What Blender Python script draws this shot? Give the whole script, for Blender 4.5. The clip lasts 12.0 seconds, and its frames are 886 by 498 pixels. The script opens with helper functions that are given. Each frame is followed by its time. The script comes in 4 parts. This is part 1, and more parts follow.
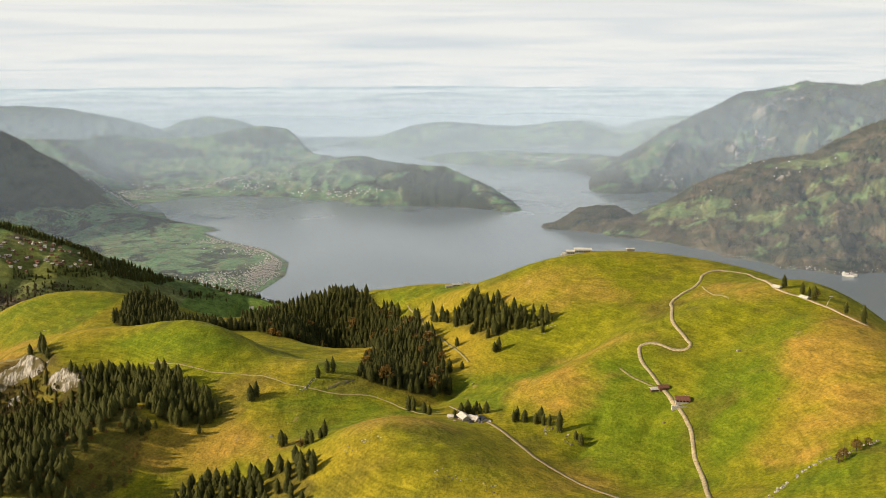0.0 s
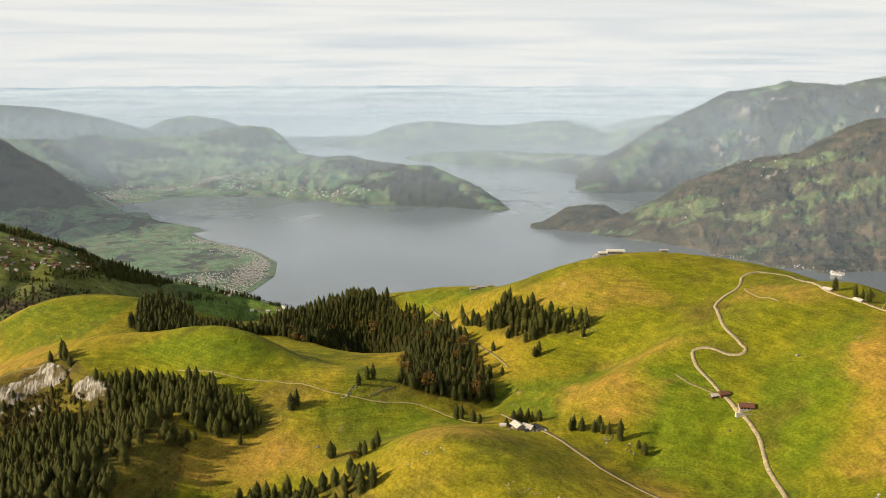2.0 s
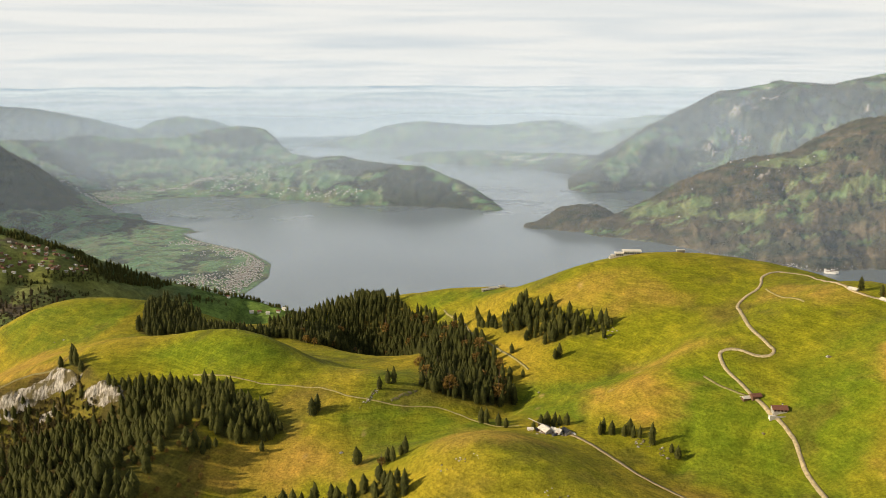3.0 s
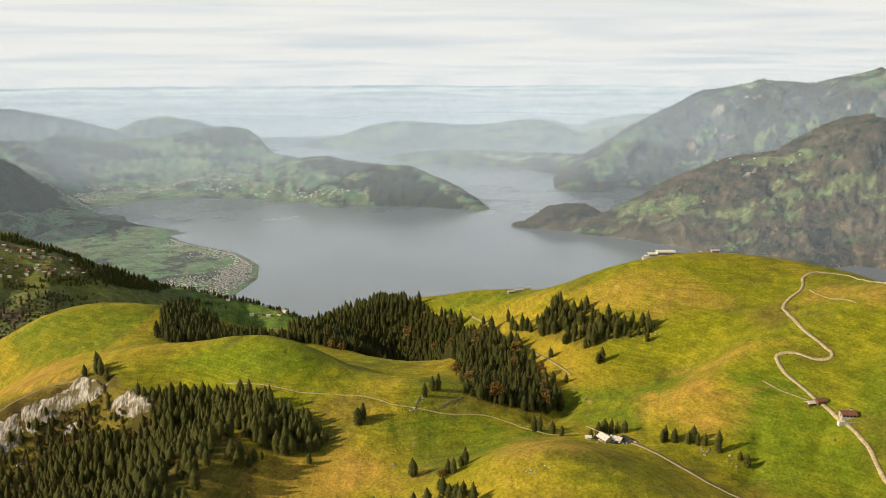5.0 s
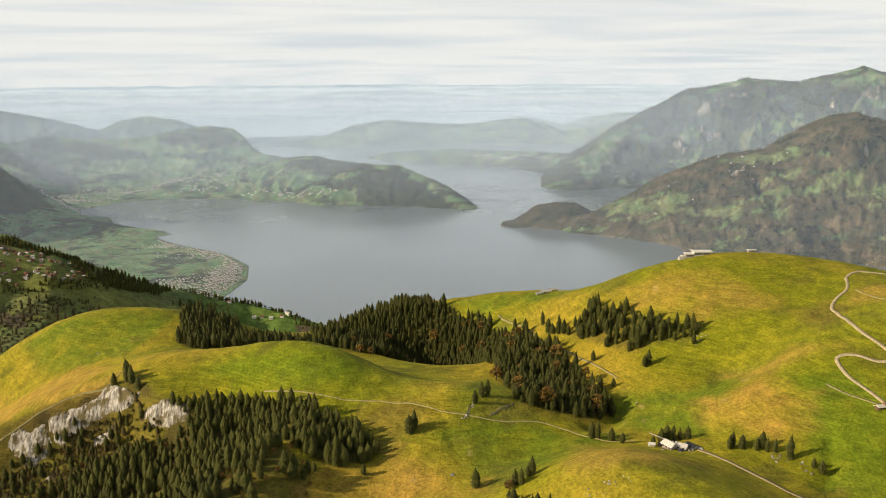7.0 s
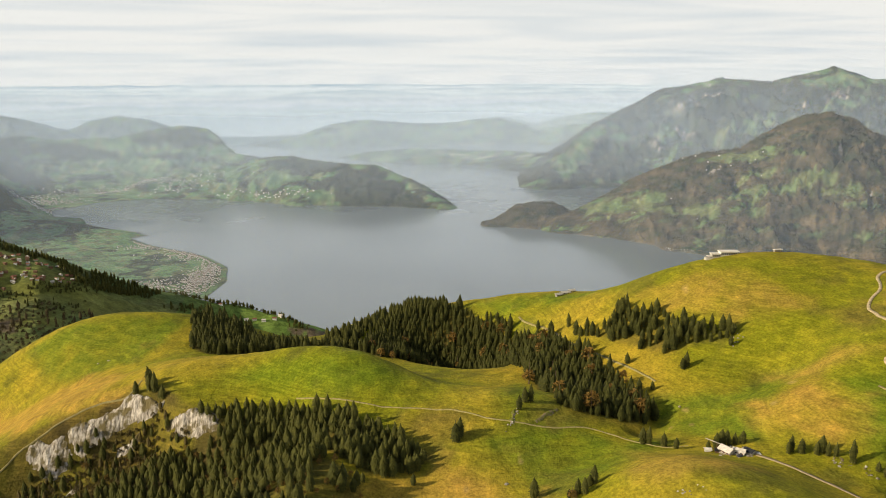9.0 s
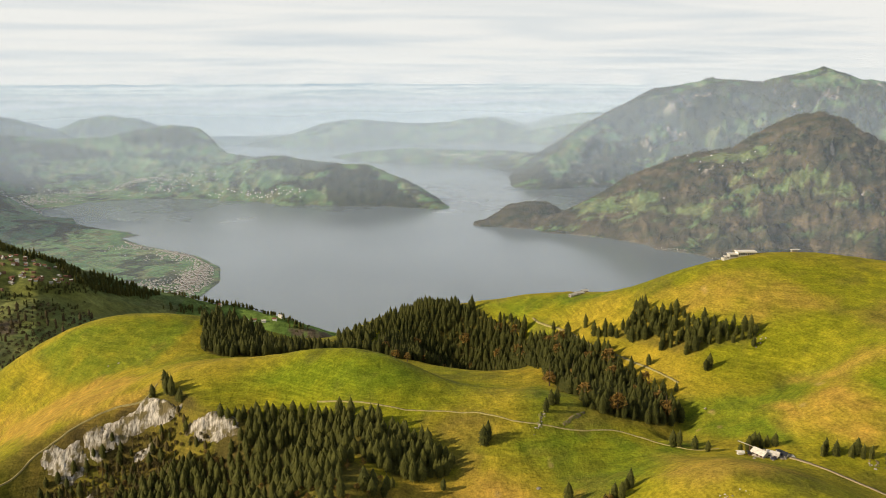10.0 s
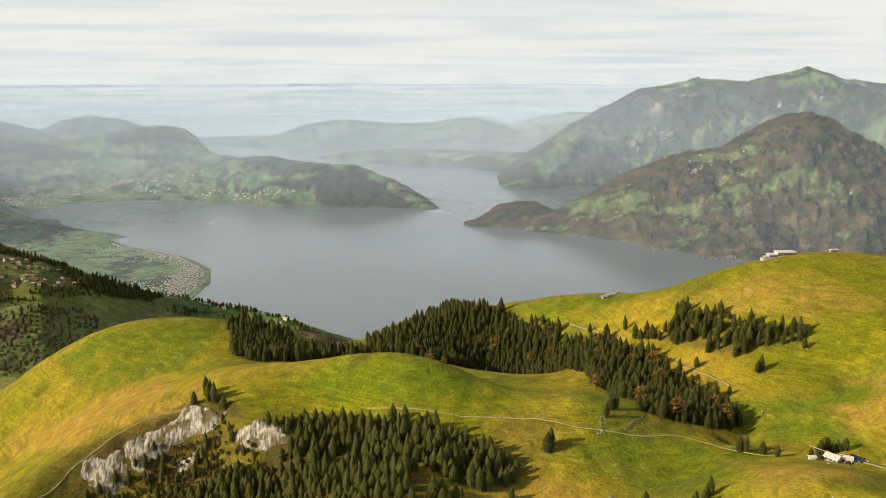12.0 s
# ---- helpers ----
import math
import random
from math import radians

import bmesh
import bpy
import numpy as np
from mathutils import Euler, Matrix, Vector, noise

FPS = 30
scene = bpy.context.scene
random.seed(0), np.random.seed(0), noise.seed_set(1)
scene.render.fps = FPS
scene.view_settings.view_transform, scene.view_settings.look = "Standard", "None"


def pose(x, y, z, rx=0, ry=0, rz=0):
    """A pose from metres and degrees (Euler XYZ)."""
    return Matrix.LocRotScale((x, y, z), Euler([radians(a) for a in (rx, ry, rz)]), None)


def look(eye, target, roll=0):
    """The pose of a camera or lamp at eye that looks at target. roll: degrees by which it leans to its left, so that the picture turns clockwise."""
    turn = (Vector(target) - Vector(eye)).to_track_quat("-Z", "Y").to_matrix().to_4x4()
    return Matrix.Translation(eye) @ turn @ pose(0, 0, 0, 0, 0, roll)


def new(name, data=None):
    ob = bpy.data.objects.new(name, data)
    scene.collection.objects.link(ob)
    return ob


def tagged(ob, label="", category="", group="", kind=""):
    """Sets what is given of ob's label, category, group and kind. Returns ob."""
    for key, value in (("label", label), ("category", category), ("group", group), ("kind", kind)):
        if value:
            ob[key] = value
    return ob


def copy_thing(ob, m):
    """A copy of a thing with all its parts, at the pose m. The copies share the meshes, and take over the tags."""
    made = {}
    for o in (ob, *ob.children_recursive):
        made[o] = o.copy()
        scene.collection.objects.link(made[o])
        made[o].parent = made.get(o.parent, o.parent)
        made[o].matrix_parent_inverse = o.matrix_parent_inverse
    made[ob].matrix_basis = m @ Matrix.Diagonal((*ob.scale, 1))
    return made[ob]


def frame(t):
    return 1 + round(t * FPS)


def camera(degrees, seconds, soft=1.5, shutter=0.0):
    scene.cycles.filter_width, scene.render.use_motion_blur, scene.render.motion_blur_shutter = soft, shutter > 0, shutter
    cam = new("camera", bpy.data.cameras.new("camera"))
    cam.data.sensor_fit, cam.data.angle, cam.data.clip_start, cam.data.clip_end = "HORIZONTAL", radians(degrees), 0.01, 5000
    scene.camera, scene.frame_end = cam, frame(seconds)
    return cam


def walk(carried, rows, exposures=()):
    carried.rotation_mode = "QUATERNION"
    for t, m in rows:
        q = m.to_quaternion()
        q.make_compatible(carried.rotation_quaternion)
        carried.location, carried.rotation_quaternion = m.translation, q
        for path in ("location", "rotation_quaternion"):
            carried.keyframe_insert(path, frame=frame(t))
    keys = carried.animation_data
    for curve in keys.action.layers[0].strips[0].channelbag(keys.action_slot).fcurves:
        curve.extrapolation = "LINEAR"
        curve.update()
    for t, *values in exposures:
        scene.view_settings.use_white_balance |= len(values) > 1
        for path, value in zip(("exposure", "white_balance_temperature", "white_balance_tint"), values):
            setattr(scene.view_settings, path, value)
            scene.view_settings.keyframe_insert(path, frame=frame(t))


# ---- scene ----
cam = camera(57.5, 12.0, soft=0.5)
PATH = [
    (0, (-0.91, -2.155, 393.363), (-0.91, -0.198, 392.948), -0.2),
    (0.5, (-4.907, -0.456, 393.338), (-4.895, 1.5, 392.923), -0.2),
    (1, (-9.202, 1.42, 393.145), (-9.18, 3.376, 392.73), -0.1),
    (1.5, (-13.239, 3.077, 392.928), (-13.207, 5.034, 392.513), -0.1),
    (2, (-17.526, 4.781, 392.81), (-17.482, 6.737, 392.394), -0.1),
    (2.5, (-21.496, 6.606, 392.597), (-21.441, 8.561, 392.181), -0.2),
    (3, (-25.652, 8.592, 392.376), (-25.585, 10.548, 391.96), -0.2),
    (5, (-41.781, 16.054, 391.819), (-41.669, 18.007, 391.402), -0.3),
    (5.5, (-45.693, 17.845, 391.717), (-45.572, 19.797, 391.3), -0.3),
    (6, (-49.834, 19.791, 391.594), (-49.703, 21.742, 391.176), -0.4),
    (6.5, (-53.689, 21.554, 391.477), (-53.548, 23.505, 391.058), -0.4),
    (7, (-57.797, 23.386, 391.313), (-57.644, 25.336, 390.894), -0.4),
    (9, (-73.886, 30.688, 390.751), (-73.667, 32.631, 390.331), -0.3),
    (9.5, (-77.78, 32.513, 390.6), (-77.549, 34.455, 390.179), -0.3),
    (10, (-82.002, 34.351, 390.483), (-81.758, 36.291, 390.062), -0.2),
    (10.5, (-85.932, 36.006, 390.372), (-85.677, 37.945, 389.951), -0.2),
    (11, (-90.131, 37.904, 390.272), (-89.863, 39.841, 389.851), -0.2),
    (11.5, (-94.141, 39.472, 390.213), (-93.862, 41.407, 389.791), -0.2),
    (12, (-98.32, 41.32, 390.034), (-98.036, 43.255, 389.613), -0.2),
]
walk(cam, [(t, look(eye, target, roll)) for t, eye, target, roll in PATH])


# ---------------------------------------------------------------- world, sun, exposure
SUN_TO = Vector((-1.0, -0.13, 0.47)).normalized()      # towards the sun: low, from the west
world = bpy.data.worlds.new("autumn_sky")
scene.world = world
world.use_nodes = True
wn, wl = world.node_tree.nodes, world.node_tree.links
wn.clear()
w_out = wn.new("ShaderNodeOutputWorld")
w_bg = wn.new("ShaderNodeBackground")
w_sky = wn.new("ShaderNodeTexSky")
w_sky.sky_type, w_sky.sun_disc = "NISHITA", False
w_sky.sun_elevation = math.asin(SUN_TO.z)
w_sky.sun_rotation = math.atan2(SUN_TO.x, SUN_TO.y) % (2 * math.pi)
w_sky.altitude = 1500
w_skys = wn.new("ShaderNodeVectorMath")
w_skys.operation = "SCALE"
w_skys.inputs[3].default_value = 0.10
wl.new(w_sky.outputs[0], w_skys.inputs[0])
w_geo = wn.new("ShaderNodeTexCoord")
w_sep = wn.new("ShaderNodeSeparateXYZ")
wl.new(w_geo.outputs["Generated"], w_sep.inputs[0])


def wmath(op, a, b=None, clamp=False):
    n = wn.new("ShaderNodeMath")
    n.operation, n.use_clamp = op, clamp
    for i, v in enumerate((a, b)):
        if v is None:
            continue
        if isinstance(v, (int, float)):
            n.inputs[i].default_value = v
        else:
            wl.new(v, n.inputs[i])
    return n.outputs[0]


# thin high cloud: a sheet overhead, seen in perspective as long streaks
w_inv = wmath("DIVIDE", 1.0, wmath("ADD", wmath("MAXIMUM", w_sep.outputs[2], 0.0), 0.035))
w_cmb = wn.new("ShaderNodeCombineXYZ")
wl.new(wmath("MULTIPLY", wmath("MULTIPLY", w_sep.outputs[0], w_inv), 0.55), w_cmb.inputs[0])
wl.new(wmath("MULTIPLY", w_sep.outputs[1], w_inv), w_cmb.inputs[1])
w_noise = wn.new("ShaderNodeTexNoise")
w_noise.inputs["Scale"].default_value = 0.42
w_noise.inputs["Detail"].default_value = 7
w_noise.inputs["Roughness"].default_value = 0.55
w_noise.inputs["Distortion"].default_value = 0.6
wl.new(w_cmb.outputs[0], w_noise.inputs["Vector"])
w_ramp = wn.new("ShaderNodeValToRGB")
cr = w_ramp.color_ramp
cr.elements[0].position, cr.elements[0].color = 0.30, (0.66, 0.71, 0.73, 1)
cr.elements[1].position, cr.elements[1].color = 0.56, (0.86, 0.86, 0.825, 1)
wl.new(w_noise.outputs[0], w_ramp.inputs[0])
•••
_Direction_. Please repeat exactly the data above from its first line to the line that contains "made[o].parent = made.get(o.parent, o.parent)", inclusive, and leave every picture out.

_In response_.
What Blender Python script draws this shot? Give the whole script, for Blender 4.5. The clip lasts 12.0 seconds, and its frames are 886 by 498 pixels. The script opens with helper functions that are given. Each frame is followed by its time. The script comes in 4 parts. This is part 1, and more parts follow.
0.0 s
2.0 s
3.0 s
5.0 s
7.0 s
9.0 s
10.0 s
12.0 s
# ---- helpers ----
import math
import random
from math import radians

import bmesh
import bpy
import numpy as np
from mathutils import Euler, Matrix, Vector, noise

FPS = 30
scene = bpy.context.scene
random.seed(0), np.random.seed(0), noise.seed_set(1)
scene.render.fps = FPS
scene.view_settings.view_transform, scene.view_settings.look = "Standard", "None"


def pose(x, y, z, rx=0, ry=0, rz=0):
    """A pose from metres and degrees (Euler XYZ)."""
    return Matrix.LocRotScale((x, y, z), Euler([radians(a) for a in (rx, ry, rz)]), None)


def look(eye, target, roll=0):
    """The pose of a camera or lamp at eye that looks at target. roll: degrees by which it leans to its left, so that the picture turns clockwise."""
    turn = (Vector(target) - Vector(eye)).to_track_quat("-Z", "Y").to_matrix().to_4x4()
    return Matrix.Translation(eye) @ turn @ pose(0, 0, 0, 0, 0, roll)


def new(name, data=None):
    ob = bpy.data.objects.new(name, data)
    scene.collection.objects.link(ob)
    return ob


def tagged(ob, label="", category="", group="", kind=""):
    """Sets what is given of ob's label, category, group and kind. Returns ob."""
    for key, value in (("label", label), ("category", category), ("group", group), ("kind", kind)):
        if value:
            ob[key] = value
    return ob


def copy_thing(ob, m):
    """A copy of a thing with all its parts, at the pose m. The copies share the meshes, and take over the tags."""
    made = {}
    for o in (ob, *ob.children_recursive):
        made[o] = o.copy()
        scene.collection.objects.link(made[o])
        made[o].parent = made.get(o.parent, o.parent)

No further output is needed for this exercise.